If the administration continues its practice of withholding money appropriated by Congress, ensuing legal challenges could delay or disrupt the July 1 delivery date for most federal funding streams for states and districts to spend on K-12 schools, said Julia Martin, legislative director for the Bruman Group, a law firm that represents school districts.
The federal government supplies roughly 10 percent of the nation’s overall annual funding for K-12 education, including a wide range of programs for schools to support their neediest student populations.
Here’s what to know about Congress’ latest effort to keep the federal government open—for now.

1. Programs without detailed line items could be vulnerable to Trump’s and Elon Musk’s spending cuts.
Congress narrowly averted a government shutdown after 10 Democratic senators joined 52 Republicans to advance a “continuing resolution” on Friday evening. The measure then passed in the Senate with 54 votes. The agreement pushes Congress’ budget deadline through Sept. 30.
Lawmakers offer less detail on specific programs in continuing resolution bills than they do for a full budget. The line item allocating $15.5 billion for the Individuals with Disabilities Education Act, for instance, doesn’t break out the funding by typical sections like grants to states, grants for preschool, state personnel development, and Special Olympics.
Several key K-12 education grant programs aren’t mentioned by name at all, including:
- Title II grants to states (supporting instructional improvement and professional development)—$2.2 billion
- Charter schools grants (supporting the creation of new public charters)—$440 million
- Migrant education grants (supporting children of mobile farmworkers and fishermen)—$376 million
- Magnet schools grants (supporting desegregation efforts in school systems)—$139 million
- McKinney-Vento Homeless Act grants (supporting schools in serving students experiencing homelessness)—$129 million
The Trump administration has aggressively asserted it has the authority to cut funding for programs it doesn’t agree with or support, even when Congress has already put those spending allocations into law.
The administration would have an easier time defending cuts to some programs if they can point to an approved congressional spending bill that doesn’t name-check them, advocates say.
For budget items without explicit line items, “it’s possible the administration can make its best guess, or that it spends money on other programs [in the same category], or that it merely doesn’t spend the money at all and says that Congress didn’t tell it to,” Martin said.
A Nixon-era federal law places strict limits on executive branch efforts to withhold congressionally mandated funding, known as “impoundment.” But so far administration officials have continued to freeze funds and shutter agencies at their discretion, at times over the objections of federal judges.
“Their lawyers could theoretically argue that without a specific appropriation for those subparts Congress has instructed them to spend $0,” Martin said.

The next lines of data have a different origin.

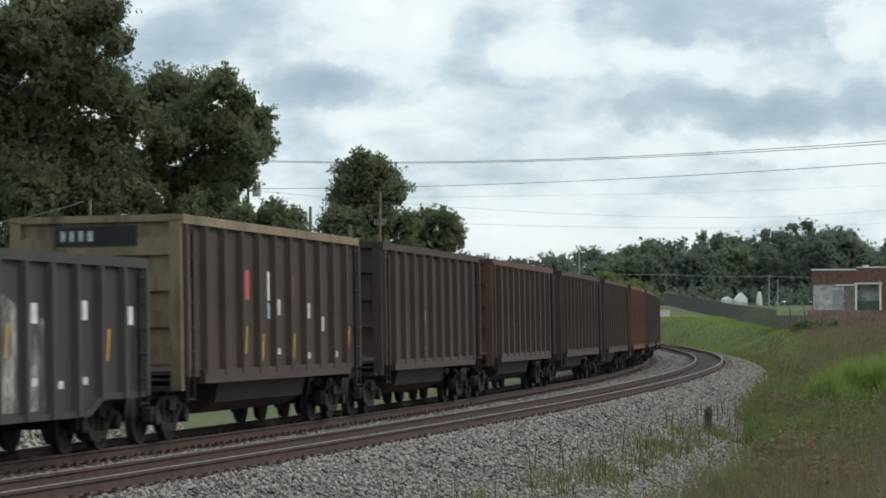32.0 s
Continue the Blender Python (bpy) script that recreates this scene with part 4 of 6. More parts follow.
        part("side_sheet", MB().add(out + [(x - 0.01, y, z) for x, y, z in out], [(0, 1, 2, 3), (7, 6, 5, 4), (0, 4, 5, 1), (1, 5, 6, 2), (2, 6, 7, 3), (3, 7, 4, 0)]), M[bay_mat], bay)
        part("outlet_gate", MB().box(-0.62, 0.72, c - 0.38, c + 0.38, 0.34, 0.44), M["under"], bay)
    part("center_sill", MB().box(-0.25, 0.25, -yb, yb, 0.68, 1.0), M["under"], car)
    return car, half, yb


def ribbon(pts, w, x):
    """A flat sprayed line on a side at x, through (y, z) points."""
    mb = MB()
    for i, (y, z) in enumerate(pts):
        a, b = pts[max(0, i - 1)], pts[min(len(pts) - 1, i + 1)]
        d = Vector((b[0] - a[0], b[1] - a[1])).normalized()
        ww = w * (0.6 + 0.4 * math.sin(math.pi * (i + 0.5) / len(pts)))
        mb.v += [(x, y - d.y * ww, z + d.x * ww), (x, y + d.y * ww, z - d.x * ww), (x - 0.004, y, z)]
        if i:
            o = 3 * i
            mb.f += [(o - 3, o - 2, o + 1, o), (o - 2, o - 1, o + 2, o + 1), (o - 1, o - 3, o, o + 2)]
    return mb


def graffiti(car, x, letters, z0, fill, edge, name, rnd_seed, shine=None):
    """Sprayed letter-like shapes with wobbling outlines, no legible word."""
    rnd = random.Random(rnd_seed)

    forms = (((0.1, 0.0), (0.12, 1.0), (0.8, 0.85), (0.85, 0.5), (0.2, 0.45), (0.9, 0.0)), ((0.15, 1.0), (0.1, 0.05), (0.5, 0.45), (0.9, 0.02), (0.88, 1.0)), ((0.05, 0.0), (0.45, 1.0), (0.95, 0.0), (0.7, 0.4), (0.25, 0.4)),
             ((0.1, 0.0), (0.1, 1.0), (0.85, 0.1), (0.9, 1.0)), ((0.9, 0.9), (0.3, 1.0), (0.1, 0.5), (0.35, 0.0), (0.9, 0.1)))
    for n, (y, w, h) in enumerate(letters):
        key = forms[(n + rnd_seed) % len(forms)]
        flip = rnd.random() < 0.6
        key = [((1 - a) if flip else a, (1 - b) if n % 2 else b) for a, b in key]
        pts = []
        for (a, b), (c, d) in zip(key, key[1:]):
            for j in range(4):
                f = j / 4
                pts.append((y + (a + (c - a) * f) * w + (rnd.random() - 0.5) * 0.04, z0 + (b + (d - b) * f) * h + (rnd.random() - 0.5) * 0.04))
        pts.append((y + key[-1][0] * w, z0 + key[-1][1] * h))
        e = x + 0.0012 * (n % 2)
        part(name, ribbon(pts, w * 0.3, e), edge, car)
        part(name, ribbon(pts, w * 0.185, e + 0.006), fill, car)
        if shine:
            k = rnd.randint(0, 3)
            part(name, ribbon([(a + 0.04, b + 0.05) for a, b in pts[k:k + 6]], 0.035, e + 0.011), shine, car)


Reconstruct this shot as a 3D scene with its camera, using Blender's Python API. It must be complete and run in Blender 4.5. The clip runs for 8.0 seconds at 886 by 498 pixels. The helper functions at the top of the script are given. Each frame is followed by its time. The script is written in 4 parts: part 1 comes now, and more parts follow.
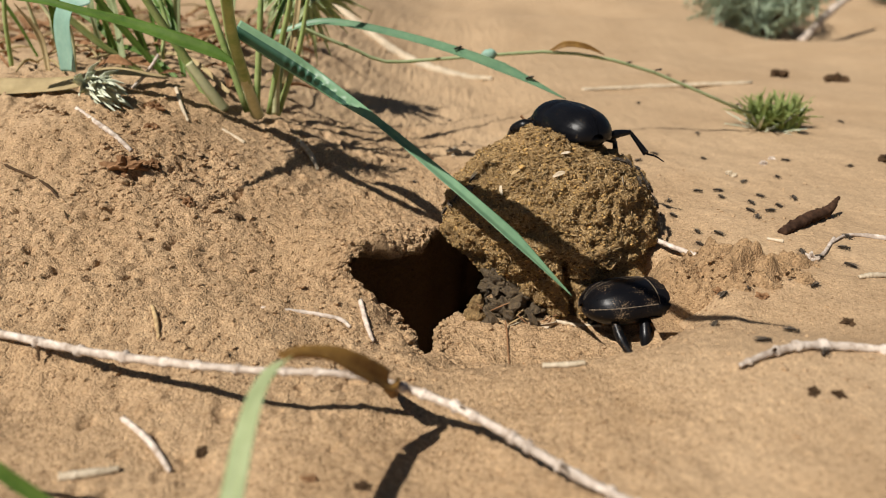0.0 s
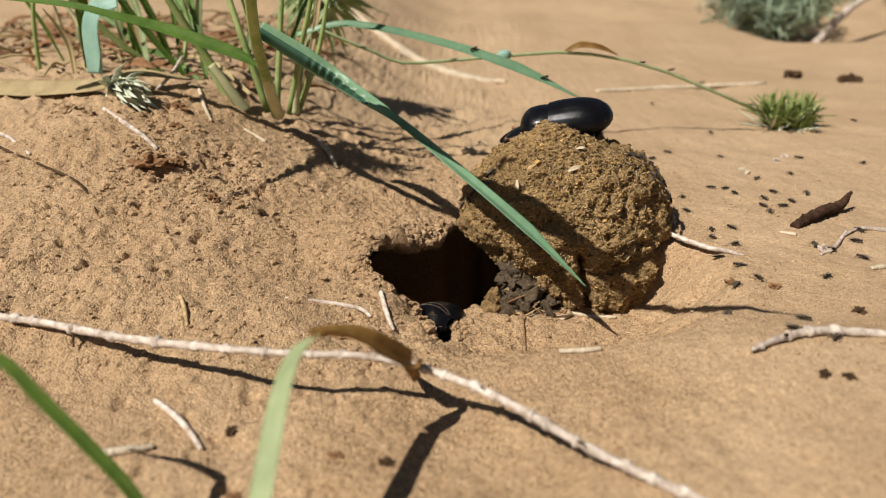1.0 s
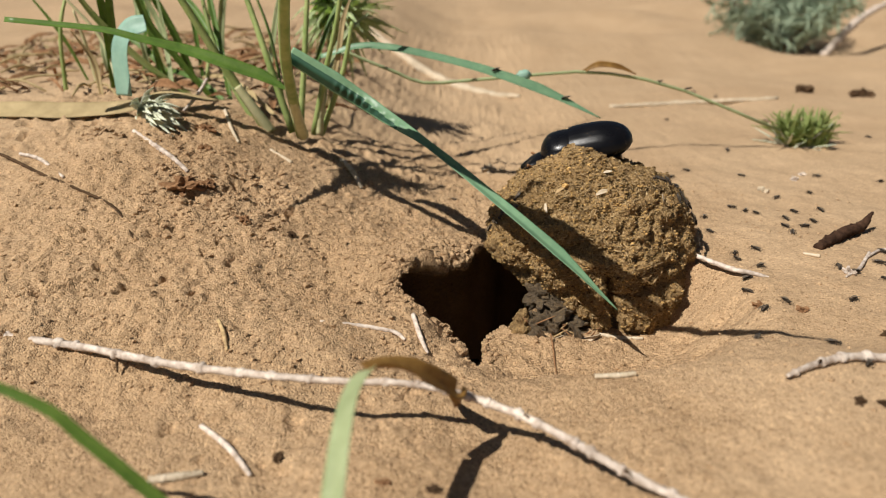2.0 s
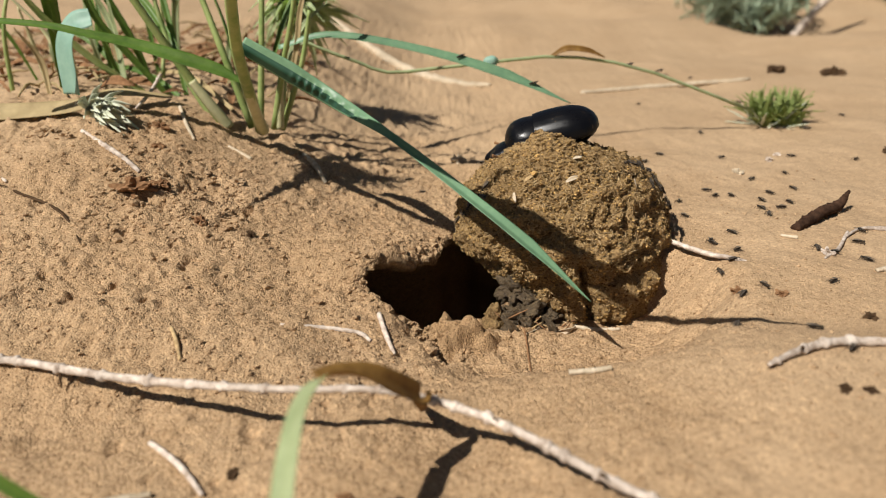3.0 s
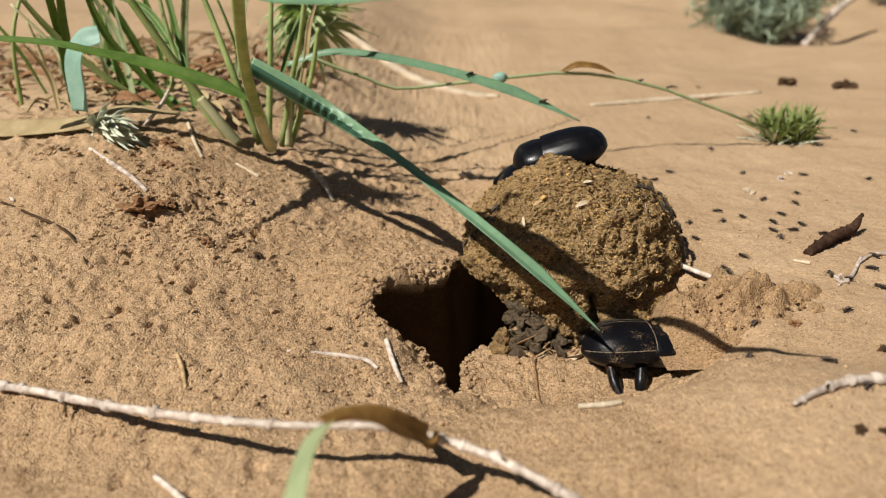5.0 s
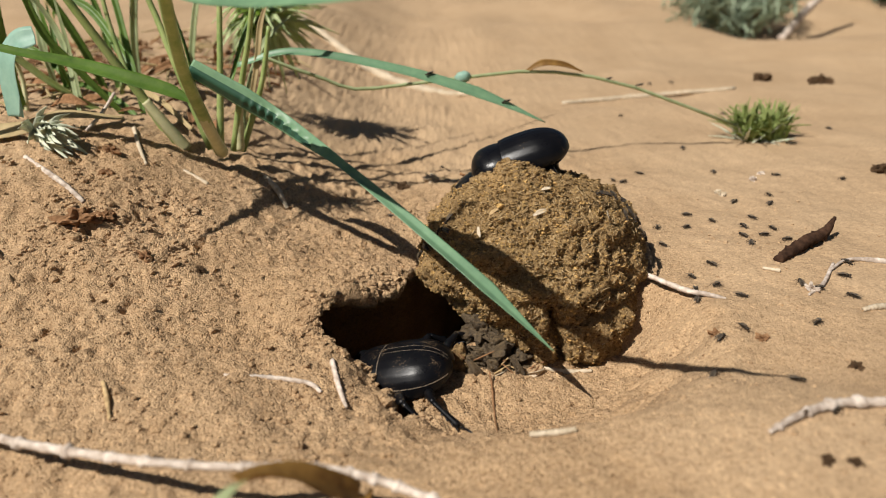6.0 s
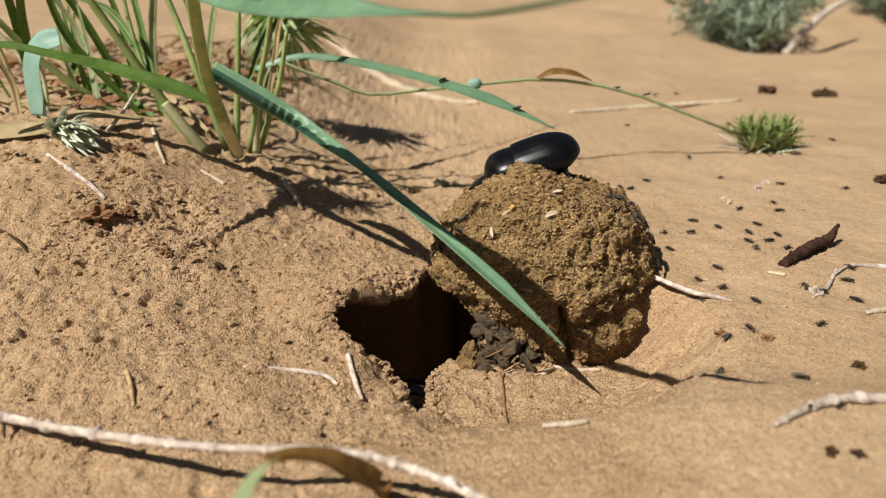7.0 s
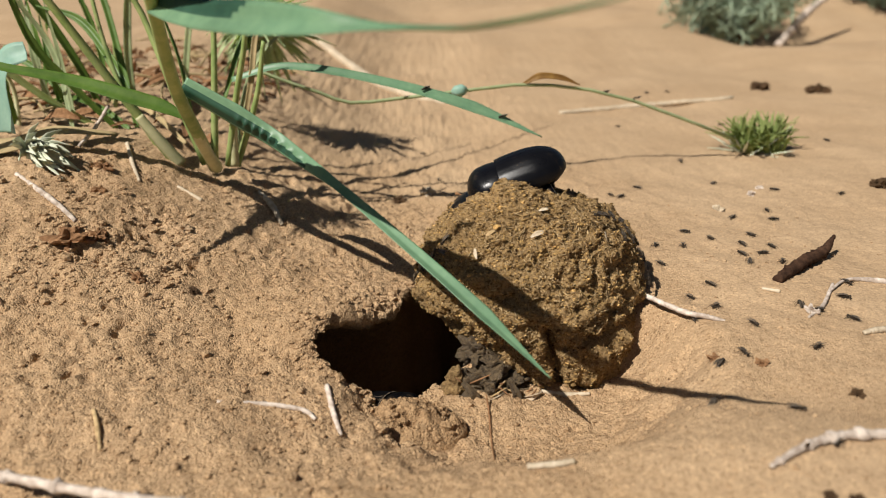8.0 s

2. The events of the next few months could have big consequences for future education funding.
The Trump administration has terminated hundreds of millions of dollars in education spending, including for congressionally mandated initiatives like Regional Education Labs; comprehensive centers for technical assistance; and grant programs like Seeking Effective Educator Development (SEED), Teacher and School Leader Incentive (TSL), and the Teacher Quality Partnership (TQP).
Lawsuits challenging some of those spending cuts are still playing out in court. In the meantime, if the executive branch uses the vague wording of the continuing resolution to justify eliminating additional programs, that spending would face a steeper uphill battle to being included when Congress begins future budget negotiations.
“If a program is defunded in FY25, it’s going to be a real uphill battle to get it funded in FY26,” said Barbara Duffield, executive director of Schoolhouse Connection, a nonprofit that supports homeless students. “Right now is the staging ground for everything else.”
Some state lawmakers may also be reluctant to include expected federal funding in their budgets for fear of the administration unexpectedly slashing spending.
“Uncertainty in budgeting is never a good thing when you need to know you have enough for salaries and other essentials,” Abernathy said.

3. Public schools in the District of Columbia were spared at the last minute.
Congress controls the District of Columbia’s local budget under a federal law passed in 1973 that grants oversight of the city’s fiscal operations to the federal government in lieu of making the district a state.
As early as Friday morning, city officials were bracing for an imminent nosedive in funding available for education and other priorities, after the House approved a spending bill earlier in the week that slashed the district’s local budget by roughly $1 billion.
More than 50,000 K-12 students attend traditional public schools in the nation’s capital, and another 47,000 attend public charter schools, city data show. The House’s approved budget cuts would have cost those schools an estimated $350 million, forcing widespread teacher layoffs.
But that move drew the ire of city officials, residents, and ultimately a handful of U.S. senators. Sen. Susan Collins, R-Maine, proposed a measure to keep the District of Columbia whole, and senators voted unanimously in agreement.
That bill, which is separate from the broader continuing resolution, still needs to pass the House when lawmakers return from recess later this month. Collins said Trump and a key House lawmaker have said they support the proposal.